Be sure to check in the wardrobes too as wet clothes harbor molds. Take note that the bigger the molds, the greater the effort needed to remove it.

A sampling of molds also happens at this stage. With sampling, an expert examines the species of fungi to ascertain the level of risk.

2. Coming up with a Mold Remediation Plan

A critical thing here is to document the mold remediation plan. The priority of the remediation plan is to protect the health of both the occupants and remediation workers. 

These plans vary depending on the complexity and magnitude of the job. It must also be flexible for adjustment upon the discovery of more contamination.

Here are a few things to include in the remediation plan:

  • The Personal Protective Equipment required
  • Level of containment under consideration.
  • Dealing with moisture to avoid recurrence
  • Disposal of moldy materials to prevent further spread

A remediation plan states the methods to use in removing the mold. A budget must accompany everything in the remediation plan.

Since mold may pose a health hazard, the mold remediation plan should include the hours when remediation will take place. Off hours are the best to stop occupants’ exposure to the mold.

The plan will also have a list of resources required.

3. Gearing up and Precautionary Measures

Once you have a plan, it is time to gear up. Gearing up is essential for a remediator to stay safe during the mold remediation process.

Having a proper mask and goggles helps in stopping molds from entering your body through the nostrils and eyes. Choose appropriate clothing that is washable or disposable upon completion of the exercise.

Note: The N-95 mask is the best as it features several layers of material that block off molds effectively. But if you do not afford N-95, wear several of the ordinary masks for ultimate protection.

Desist from eating after the remediation process until you shower and clean the home environment thoroughly.
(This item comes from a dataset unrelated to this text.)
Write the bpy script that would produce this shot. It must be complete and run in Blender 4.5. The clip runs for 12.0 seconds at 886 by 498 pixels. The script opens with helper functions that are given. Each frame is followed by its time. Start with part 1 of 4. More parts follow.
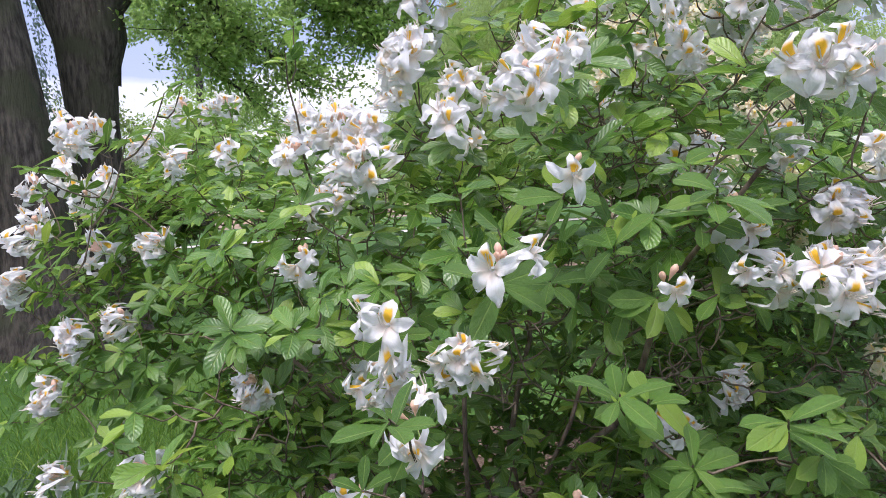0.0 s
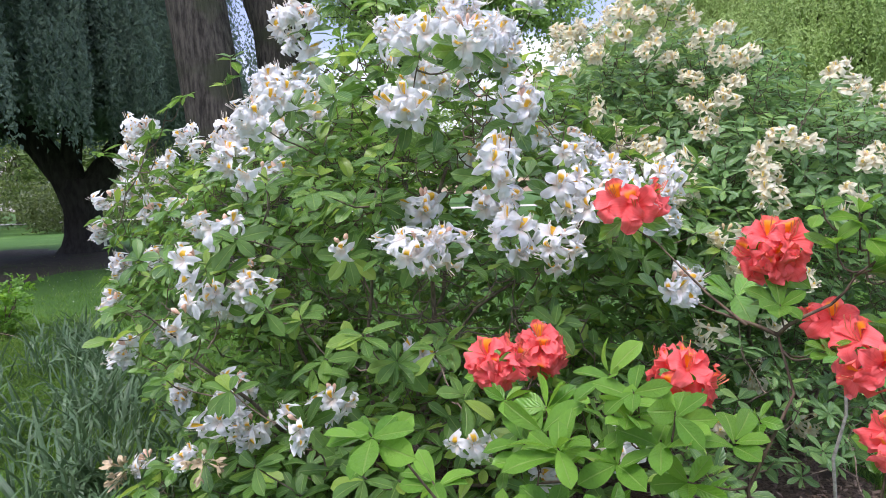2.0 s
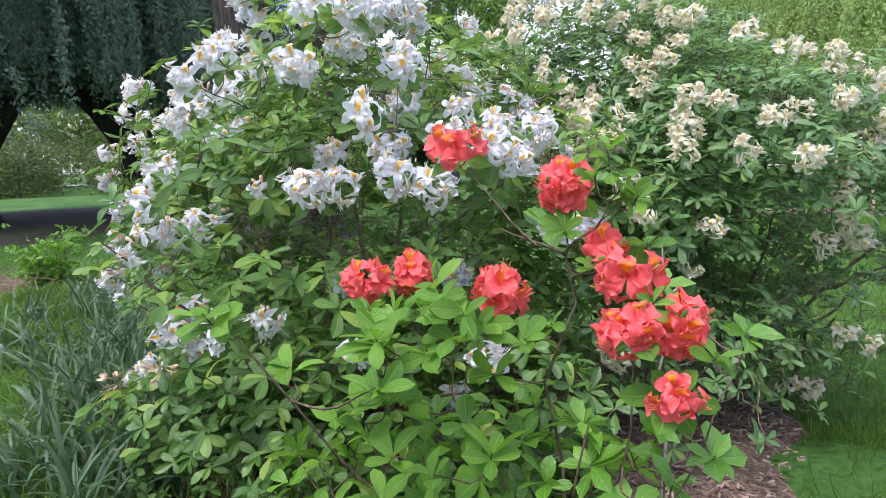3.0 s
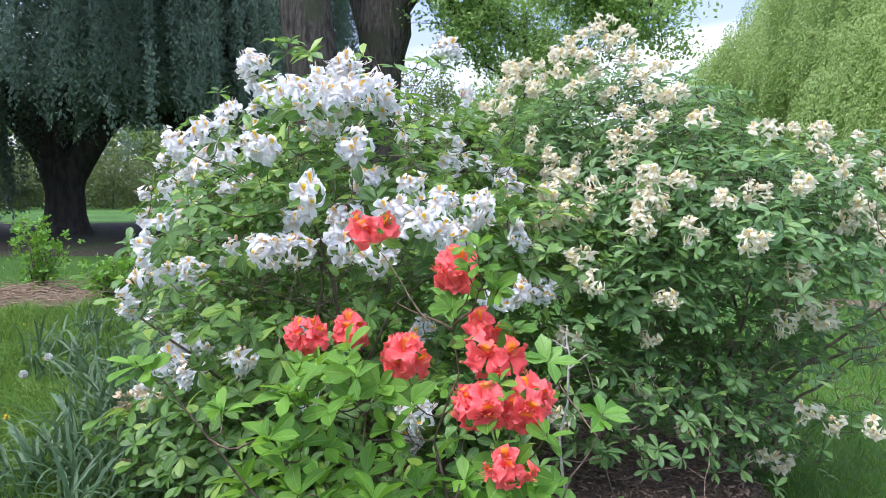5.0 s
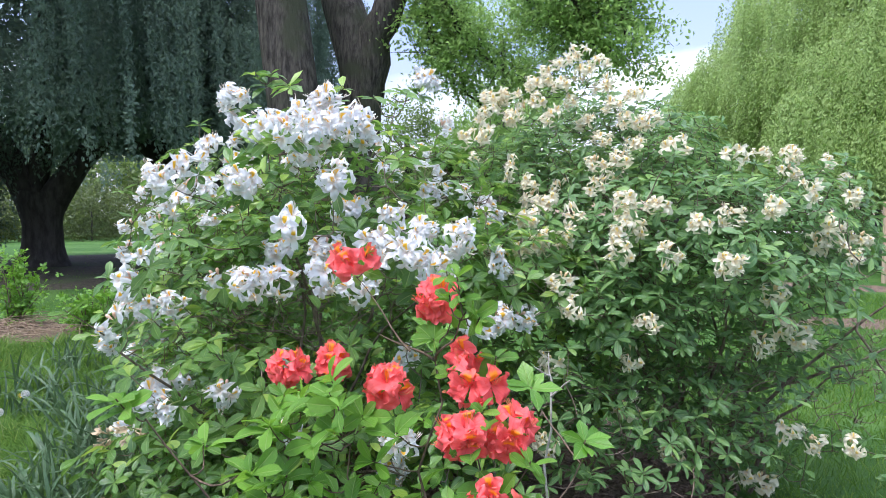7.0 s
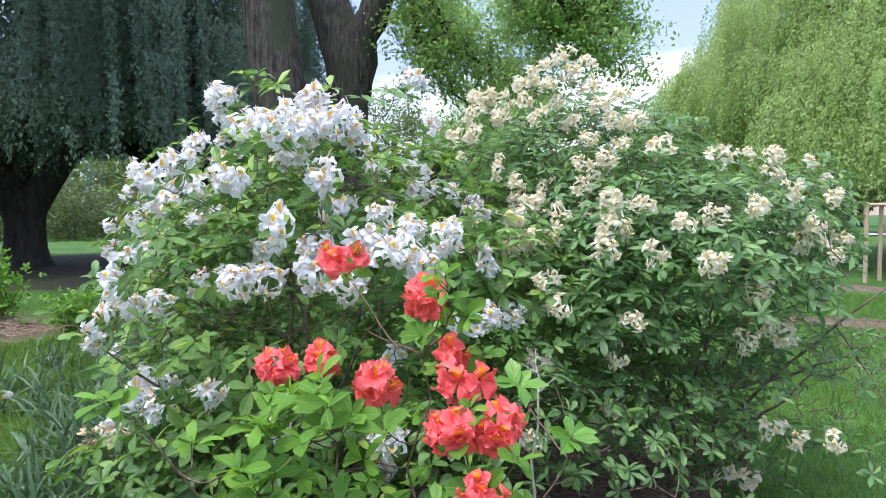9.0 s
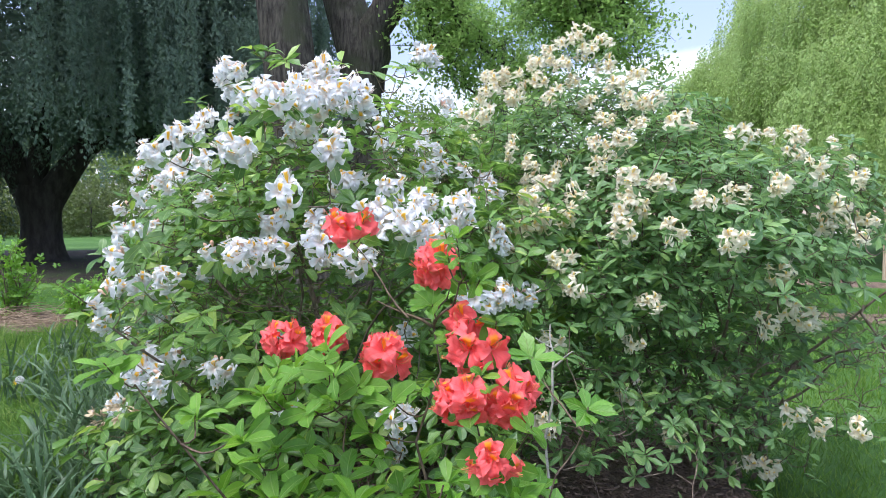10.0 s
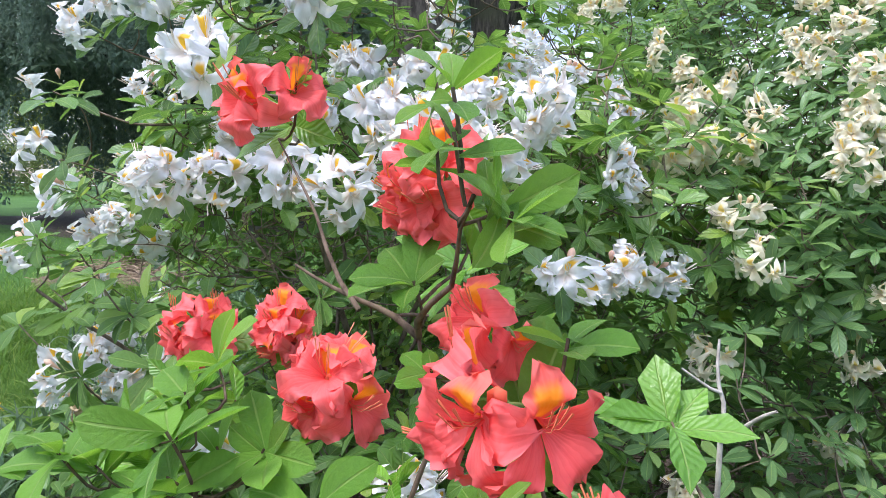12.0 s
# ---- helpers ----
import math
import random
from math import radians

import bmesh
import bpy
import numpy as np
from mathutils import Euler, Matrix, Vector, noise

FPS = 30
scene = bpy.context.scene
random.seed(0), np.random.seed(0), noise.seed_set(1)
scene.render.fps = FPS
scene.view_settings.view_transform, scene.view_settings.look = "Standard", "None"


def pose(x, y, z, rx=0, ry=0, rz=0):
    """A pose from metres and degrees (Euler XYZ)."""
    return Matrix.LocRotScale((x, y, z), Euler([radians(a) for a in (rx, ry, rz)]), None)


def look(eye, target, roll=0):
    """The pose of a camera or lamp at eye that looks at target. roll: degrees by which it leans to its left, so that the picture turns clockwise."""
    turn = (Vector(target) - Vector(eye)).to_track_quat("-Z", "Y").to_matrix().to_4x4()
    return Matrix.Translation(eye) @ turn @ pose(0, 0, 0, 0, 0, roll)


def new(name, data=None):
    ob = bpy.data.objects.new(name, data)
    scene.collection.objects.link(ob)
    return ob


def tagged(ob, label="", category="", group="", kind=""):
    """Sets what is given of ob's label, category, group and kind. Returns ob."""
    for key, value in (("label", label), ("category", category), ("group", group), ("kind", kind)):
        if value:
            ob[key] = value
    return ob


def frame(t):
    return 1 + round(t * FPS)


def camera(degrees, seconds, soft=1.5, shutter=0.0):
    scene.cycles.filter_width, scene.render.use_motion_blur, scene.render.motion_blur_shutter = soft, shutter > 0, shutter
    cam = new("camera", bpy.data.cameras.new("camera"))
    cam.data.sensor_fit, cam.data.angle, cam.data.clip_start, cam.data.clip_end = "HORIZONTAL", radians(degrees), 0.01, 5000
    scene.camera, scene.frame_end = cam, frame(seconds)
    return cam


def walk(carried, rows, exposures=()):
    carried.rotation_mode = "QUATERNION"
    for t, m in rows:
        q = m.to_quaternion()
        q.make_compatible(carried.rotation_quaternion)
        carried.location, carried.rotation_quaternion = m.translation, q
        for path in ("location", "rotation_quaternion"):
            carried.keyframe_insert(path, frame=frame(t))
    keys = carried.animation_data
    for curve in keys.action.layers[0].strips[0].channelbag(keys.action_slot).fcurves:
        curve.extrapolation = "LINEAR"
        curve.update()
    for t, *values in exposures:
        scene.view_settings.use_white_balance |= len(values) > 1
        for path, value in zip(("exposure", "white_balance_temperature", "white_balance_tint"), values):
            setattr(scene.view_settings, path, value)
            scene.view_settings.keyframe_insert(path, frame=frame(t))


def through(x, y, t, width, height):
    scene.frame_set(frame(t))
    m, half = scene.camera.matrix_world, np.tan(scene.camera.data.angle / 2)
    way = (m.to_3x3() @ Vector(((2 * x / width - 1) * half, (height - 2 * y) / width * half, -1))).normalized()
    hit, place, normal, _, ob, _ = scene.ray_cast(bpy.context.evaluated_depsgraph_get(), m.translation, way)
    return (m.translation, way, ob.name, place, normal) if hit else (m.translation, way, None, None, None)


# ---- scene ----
cam = camera(67.7, 12.0, soft=0.6)
METRES, EYE, TILT, LEAN, TURN = 3.0, 1.2, -3.25, 4.25, 0.0
ROWS = [
    (0.0, 0.0, 0.0, 0.0, 0.0, 0.0, -0.0),
    (0.5, 0.0681, -0.023, 0.0025, 7.78, 1.34, -1.59),
    (1.0, 0.1527, -0.0773, 0.007, 14.15, -0.31, -3.16),
    (1.5, 0.2467, -0.1026, 0.0062, 16.57, -2.08, -3.44),
    (2.0, 0.3222, -0.1225, 0.0106, 17.68, -3.08, -2.71),
    (2.5, 0.4085, -0.1569, 0.0111, 22.34, -4.5, -4.53),
    (3.0, 0.4739, -0.1558, 0.0013, 22.51, -6.4, -3.07),
    (3.2, 0.4996, -0.1422, 0.007, 22.64, -6.71, -3.91),
    (4.8, 0.6039, -0.1625, 0.0437, 29.35, -5.63, -6.18),
    (5.0, 0.604, -0.1641, 0.0504, 28.95, -4.42, -5.95),
    (5.5, 0.6088, -0.1668, 0.0569, 28.43, -2.82, -5.45),
    (6.0, 0.6078, -0.1677, 0.0556, 27.77, -2.47, -5.38),
    (6.5, 0.608, -0.1675, 0.0543, 27.68, -2.17, -5.23),
    (7.0, 0.6077, -0.1681, 0.0545, 27.41, -2.07, -4.98),
    (9.0, 0.6088, -0.172, 0.0528, 26.28, -1.96, -5.01),
    (9.5, 0.6084, -0.1727, 0.0462, 26.15, -1.84, -6.01),
    (10.0, 0.6041, -0.1553, 0.0289, 27.4, -2.16, -5.22),
    (10.5, 0.5673, -0.0951, 0.0216, 26.9, -2.0, -4.09),
    (11.0, 0.5463, -0.0241, 0.018, 27.04, -2.58, -3.24),
    (11.5, 0.5327, 0.0563, 0.0116, 34.02, -3.01, -4.8),
    (12.0, 0.5082, 0.1193, -0.0002, 39.66, -5.79, -6.7),
]
walk(cam, [(t, pose(0, 0, EYE, TILT, LEAN, TURN) @ pose(METRES * x, METRES * y, METRES * z, 90 + pitch, roll, yaw)) for t, x, y, z, yaw, pitch, roll in ROWS], exposures=((0.0, 0.99, 6650, 18), (2.0, 1.06, 6450, 17), (5.0, 1.28, 6150, 14), (10.0, 1.27, 6200, 12), (11.0, 1.20, 6250, 12), (12.0, 1.37, 6300, 12)))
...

Also, wash the clothes you used alongside others to avoid harboring the molds.

Before proceeding on mold remediation, turn off ACs and furnaces. You do not want to spread spores of molds to other areas of the house.

4. The actual process of remediation

The first thing here is to seal off other rooms to prevent spores from spreading to other rooms. Consider using uncut sheets of plastic while using duct tape to seal off the other places entirely.

Next, you do negative pressuring of the house. That means getting air out of the house using an exhaust pipe. It is the best way to dispel any remaining spores to the outside of the building. While applying negative pressure, ensure the AC is off to stop the recirculation of contaminated air.

Now wet (using water) the dry molds to soften them for easy removal. Moistening absorbs spores which ensures that it doesn’t escape to the air.

Alternatively, use other agents like ammonia, borax or bleach. Note that agents like bleach are only effective for non-porous surfaces.

How about porous surfaces?

Vinegar and peroxide are the best for removing molds on porous surfaces. The good thing about vinegar is that it is pretty safe as compared to bleach which may discolor your clothes or may be harmful to pets.

Just like vinegar, Hydrogen-peroxide is an inexpensive option for clearing molds. Peroxide works well on tile surfaces, but you must accompany the removal with a hard scrub.

Once you remove all the mold infestation, apply mold killing solution or spray that averts any recurrence of the mold.

For porous materials, decide whether they are still valuable and if not, dispose of them. After clearing all the molds, wrap up the process by High-Efficiency Particulate Air (HEPA) vacuuming.

The very last thing is the disposal of moldy materials. Seal all the items in a trash bag and dispose of them like you always do. You can also throw the trash into a construction bin.

5. Evaluate the success

Once satisfied that mold remediation was successful, conduct a debrief. Here, you check if the process followed the EPA guidelines. Ascertain that there is no moisture and traces of mold. 

It is the point where homeowners get the go-ahead to move into the premises. More environmental tests are necessary at this point. It is here that you outline the learnings and state areas that your team needs to improve.


There you go! Follow those steps to succeed in your mold remediation exercise. Guide your handyman to follow the same. But always involve an expert to have big wins. Remember that a moisture management strategy will save you a great deal in eliminating the mold problem. Also, don’t forget to use the best Personal Protective Equipment (PPE) to stay safe during mold remediation.